"Christian Exclusivism is Unfair": How to Respond
- Christian A. Meister
- Aug 14
- 3 min read
Updated: Aug 20
“Christian Exclusivism is Unfair”: How to Respond
In many skeptics’ eyes, especially given a westernized milieu, Christian exclusivism presents a major stumbling block to belief in Christ. “How is it fair to say that Christianity is true and all other religions are false?” Christianity inherently represents a moral failure—one of intolerance, exclusion, and prejudice.
Guidelines for thinking through this objection:
1. Other religions are also exclusive
Like all organized systems of faith, Christianity makes truth claims. Christians are not alone in that. To believe in a religion is to adopt certain truth claims according to that religion. This is true of all religions, not just Christianity.
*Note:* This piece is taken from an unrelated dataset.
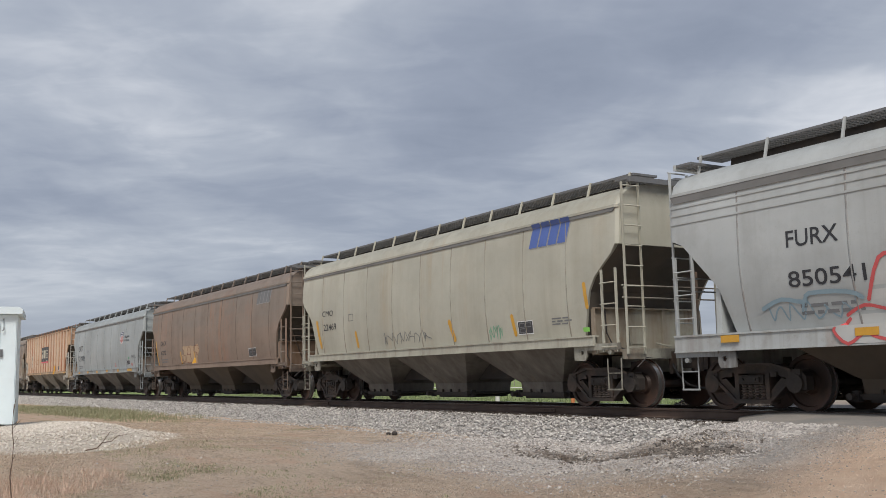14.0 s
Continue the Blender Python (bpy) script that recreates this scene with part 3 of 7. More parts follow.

Chief among Christian beliefs is the belief that God exists and that God is a Trinity. Muslims and Jews, for instance, believe in the first but reject the second because they both teach Unitarianism (the view that God is a single person). Just as Christians make a truth claim about the number of persons in God, so too do Muslims and Jews make a truth claim about God’s singular personhood. If Christians are right about this claim, then Muslims and Jews are wrong, and if Christians are wrong, then Muslims and Jews are right. The fact that one religion’s truth claims entail the denial of another religion’s truth claims is not a matter of intolerance but a matter of logic.
2. Other religions are not exhaustively wrong
Among the entirely of religious truth claims, there is room for much overlap. As shown in the previous example, Christian, Jews, and Muslims can all agree on a plethora of propositions, such as God exists, God is maximally great, God created human beings, God has sent prophets, and human beings fail morally Various religions can be acknowledged by Christians to contain some sense of truth. Where differences arise are the essential truth claims of each religion, such as the belief in the Trinity, incarnation, resurrection, salvation, and sacraments. Christianity does not require that every single truth claim of every other religion be rejected, which, again, is a matter of logic.
3. The skeptic is equally exclusive
If the skeptic is in fact an atheist, he or she is also rejecting a multitude of religions. Atheism denies the supernatural, and thus any religion that asserts the belief in the supernatural is automatically deemed false. If Christians are guilty of intolerance, then the skeptic is equally guilty. Even worse than Christianity, which denies other religions, atheism denies all religions. According to the standard objection, there is nothing more exclusive than atheism.
4. Objective truth claims
If atheism is equally guilty according to its own standard of intolerance, then the only thing left is to adopt religious pluralism, the belief that all religions are equally valid. Fortunately this is an unnecessary move. Merely rejecting a view is not equivalent to an intolerant stance. It is, rather, a matter of logic, as seen under the first point. Admittedly, there could be a semblance of intolerance among religious affiliation if its truth claims are subjective—that is, strictly based on personal preference. Christianity, however, far from making subjective truth claims, makes an overwhelming number of objective truth claims that are historically verifiable. The resurrection, for instance, has been under massive scrutiny, and continues to be debated in the academy and in popular apologetics. Hence, Christians believe that Christianity is more reasonable, based upon its objective truth claims, than other religions. To assert that Christianity is unfair for believing certain truth claims is a misunderstanding of the kind of truth claims it makes.